Ao celebrarmos a República, é necessário não esquecer o seu “porquê”, o seu “como” e, acima de tudo, clareza no rumo que queremos: 

É preciso capacidade de diálogo e consensos entre os partidos políticos. Tem de se exigir aos partidos a capacidade de deixarem as trincheiras da luta partidária e criarem coesão em torno das grandes questões e das grandes decisões do país, com impacto para as gerações atuais e futuras. A capacidade de diálogo e consenso são necessárias em democracia e cruciais para a consolidação de qualquer progresso social. O processo de revisão constitucional deve ser o espelho disso mesmo. 

É preciso rever a lei eleitoral, tornando os lugares de representação mais acessíveis, mais transparentes e mais próximos dos cidadãos. Abrir o direito de voto aos jovens a partir dos 16 anos de forma informada é a lufada de ar fresco que precisamos ao mesmo tempo que se cultiva o dever cívico da participação desde cedo. Abrir a lei a uma geografia eleitoral que respeite a diáspora portuguesa e a organização interna da nossa população é importante para que a premissa “um cidadão-um voto” não se desvirtue. Abrir o direito de voto ao século XXI com o voto eletrónico é matéria de eficiência.

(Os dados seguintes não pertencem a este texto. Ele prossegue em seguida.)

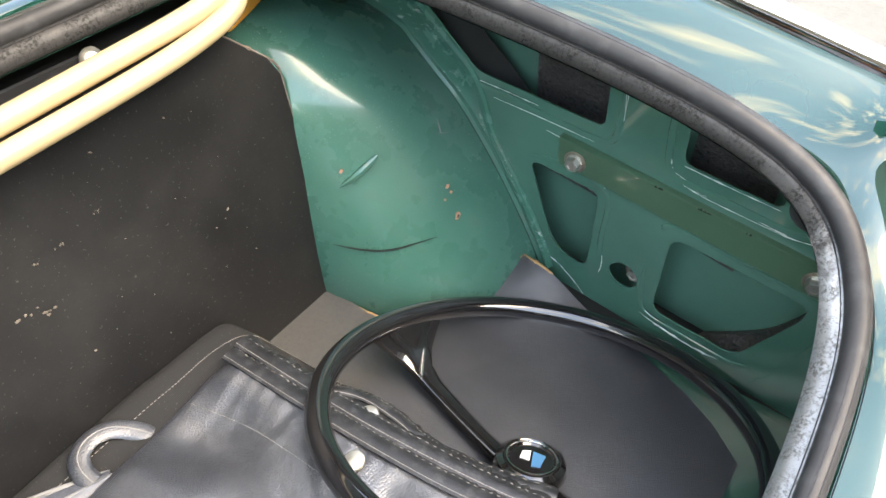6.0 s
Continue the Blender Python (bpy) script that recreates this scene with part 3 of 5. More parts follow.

É preciso introduzir mecanismos que garantam que a política é uma missão e não uma profissão. Encarar a política como um dever cívico de representar outros semelhantes é instituir limitações de mandatos e quotas para partes da população que, estando arredados das instituições hoje construirão o futuro amanhã, como os jovens ou os imigrantes. É necessário apostar na literacia política sem o medo paternalista de dar aos cidadãos a informação e conhecimento que precisam para fazer parte das decisões coletivas.

É preciso avançar com a descentralização para garantir que o cidadão sente o Estado presente e o valoriza, onde quer que esteja no nosso território. Para garantir um Estado próximo, ouvinte, responsivo e ágil na resolução dos problemas e na mitigação das desigualdades territoriais, e portanto, para o qual todos quererão contribuir.

Em 1910 a República foi implantada em Portugal. Para o futuro não é preciso inventar a roda, só precisamos de cuidar dela. E todos os gestos contam.